Desinformação, barbárie e a mensagem que podemos colher de Nietzsche

A PERSEGUIÇÃO
DO CONHECIMENTO | Gerrit Dou
Era um dia corriqueiro. Laboratório de Anatomia Animal. Ao lado deste, no improvisado Laboratório de Patologia Animal, as necrópsias acontecem.

Neste dia, um ovino iria ser necropsiado. A causa da morte ainda não estava clara. Contudo, as informações eram de que o animal consumia resto de comida caseira, o que é absolutamente não recomendado a animais estritamente herbívoros.

Este ínfimo exemplo ilustra um problema muito maior e que traz consequências imensuráveis: a desinformação.

A ignorância ocasiona a barbárie, mesmo não intencional. Não podemos classificá-la como maldade. A barbaridade também pode ser filha do não-saber, simplesmente.

O não saber mantém o homem no erro contínuo, julgando este ser a verdade.

É preciso que o conhecimento se dissemine para que o véu da estupidez se esfacele. 

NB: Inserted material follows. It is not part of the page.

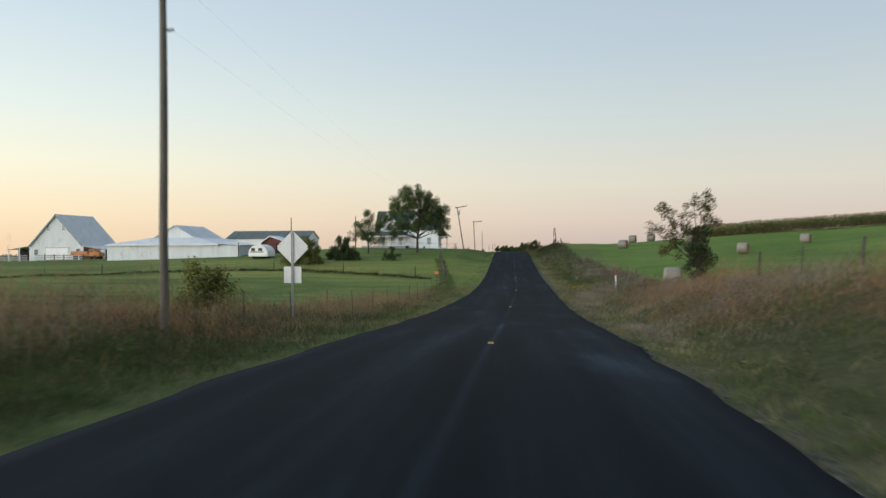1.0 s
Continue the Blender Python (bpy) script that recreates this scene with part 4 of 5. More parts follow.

Quando Descartes, no seu Discurso do método, afirmou que o entendimento é o que há de mais bem distribuído entre os homens, ressaltou que nem sempre o é usado de forma igual.

A falta de instrução é um fator que contribui de forma significativa para o não desenvolvimento desta faculdade humana.

Pedindo uma licença interpretativa à filosofia de Nietzsche, filósofo alemão do final do século XIX, podemos perceber o caráter educativo e instrucional assinalado em seu Assim falava Zaratustra, mais especificamente em seu Prólogo.

É claro que a obra nietzscheana versa sobre cultura e filosofia. Porém, a metodologia educativa pode ser ampliada para uma gama maior de casos – como aqui.

Na obra, Zaratustra se recolhe na montanha para que aprimore e eleve seu conhecimento acerca dos homens e, depois, volte à civilização com o propósito de educá-la. A montanha simboliza a elevação do conhecer.

Fazendo um paralelo, nossa montanha pode ser caracterizada pela universidade, local onde o conhecimento técnico é produzido e transmitido. Todavia, se este último se restringir aos emissores e aos receptores – professores e alunos, respectivamente –, sua função civilizatória se esvai.

Faz-se necessário descer da montanha e canalizar aquilo apreendido para aqueles que não usam sua faculdade do entendimento por falta de estímulo, quer seja por desinformação quer seja por falta de formação.

A educação daqueles que se adaptaram tão bem à ignorância não é tarefa fácil e rápida. Assim como os homens riam de Zaratustra, aqueles que estão sob o véu do desconhecimento podem ignorar qualquer tentativa de instrução.

No entanto, nenhuma tentativa é vã. Toda germinação inicia-se com uma semente.

Quanta distância há entre a montanha, a qual eleva o homem ao saber, e a civilização que povoa seus entornos!

O ovino, inocente, foi vítima implacável da barbárie que assola tudo o que é carente de saber. 

Faltam Zaratustras que estejam dispostos a descer da montanha e germinarem a terra árida dos povos ainda incultos.

O perfil educativo e civilizatório da obra de Nietzsche nos faz meditar sobre nossa ação moral quanto ao esclarecimento daqueles distantes do conhecer. Isso ameniza o sofrimento, ilumina os erros e diminui as atrocidades.

Que sejamos capazes de descortinar o erro e, assim, evitar suas consequências nefastas. Que os Zaratustras, elevados pelas montanhas, voltem aos homens comuns.